Maximum Dispersion, Maximum Concentration: Enhancing the Quality of MOP Solutions

TL;DR

The paper addresses the quality of MOP solutions by coupling convergence within a predefined Region of Interest in the objective space with maximal dispersion in the decision space. It introduces the $\mathcal{C}$-DWU framework, which integrates a preference cone $\mathcal{C}$ into the Dominance-Weighted Uniformity approach and uses penalization terms $P_{\alpha,\theta}(\phi)$ and $P_{\beta,\theta}(\phi)$ to steer search toward ROI while preserving dispersion in the Pareto-Optimal set. Experiments on WFG4, WFG9, and DTLZ2 across varying decision-space dimensions demonstrate that ROI-focused convergence can be achieved while dispersion in the decision space is enhanced, mitigating bias from clustering. The work offers a practical, adjustable mechanism to guide MOEAs toward diverse, ROI-aligned Pareto sets for large-scale MOPs, with clear benefits for decision-makers seeking robust and actionable solution sets.

Abstract

Multi-objective optimization problems (MOPs) often require a trade-off between conflicting objectives, maximizing diversity and convergence in the objective space. This study presents an approach to improve the quality of MOP solutions by optimizing the dispersion in the decision space and the convergence in a specific region of the objective space. Our approach defines a Region of Interest (ROI) based on a cone representing the decision maker's preferences in the objective space, while enhancing the dispersion of solutions in the decision space using a uniformity measure.
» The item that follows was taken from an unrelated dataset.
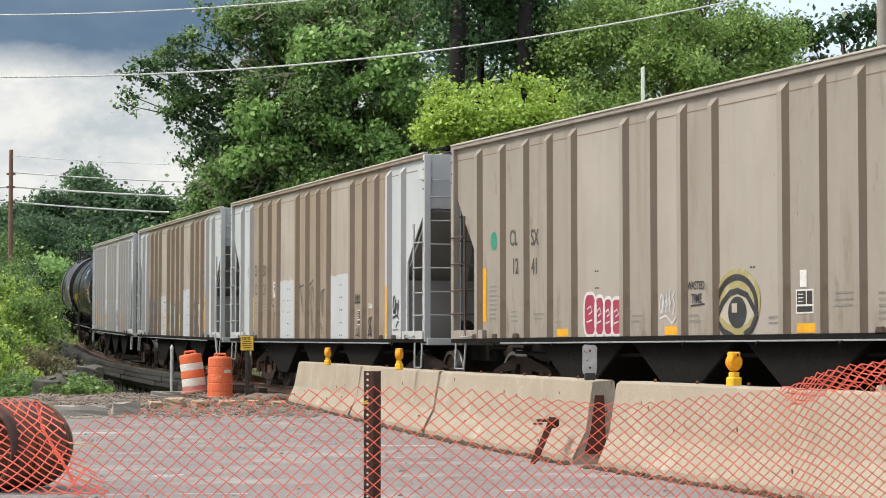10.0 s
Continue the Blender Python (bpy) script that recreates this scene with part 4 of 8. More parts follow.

Combining solution concentration in the objective space with dispersion in the decision space intensifies the search for Pareto-optimal solutions while increasing solution diversity. When combined, these characteristics improve the quality of solutions and avoid the bias caused by clustering solutions in a specific region of the decision space. Preliminary experiments suggest that this method enhances multi-objective optimization by generating solutions that effectively balance dispersion and concentration, thereby mitigating bias in the decision space.

Figures (6)

• Figure 1: Preference cone $\mathcal{C}$ with its axis $\mathbf{v}$ and opening angle $\theta$, objective space $F(\Omega)$, Pareto Front ($PF$) and ROI in bi-dimensional space.
• Figure 2: Penalization of solutions located outside the preference cone $\mathcal{C}$
• Figure 3: Symbolic application of the proposed $\mathcal{C}\hbox{-}w_d$. An example to find a representative subset $R$, with $|R| = 4$, of a set $\mathcal{P}$, where $|\mathcal{P}| = 5$. Figure (a) shows the solution in the decision space not selected by $\mathcal{C}\hbox{-}w_d$ and $w_d$.
• Figure 4: Box plot of the IDG and uniformity measure value in 10 runs of the $\mathcal{C}$-NSGAII and $\mathcal{C}$-DWU algorithms.
• Figure 5: Solutions obtained in the objective space for the two-objective problem WFG4.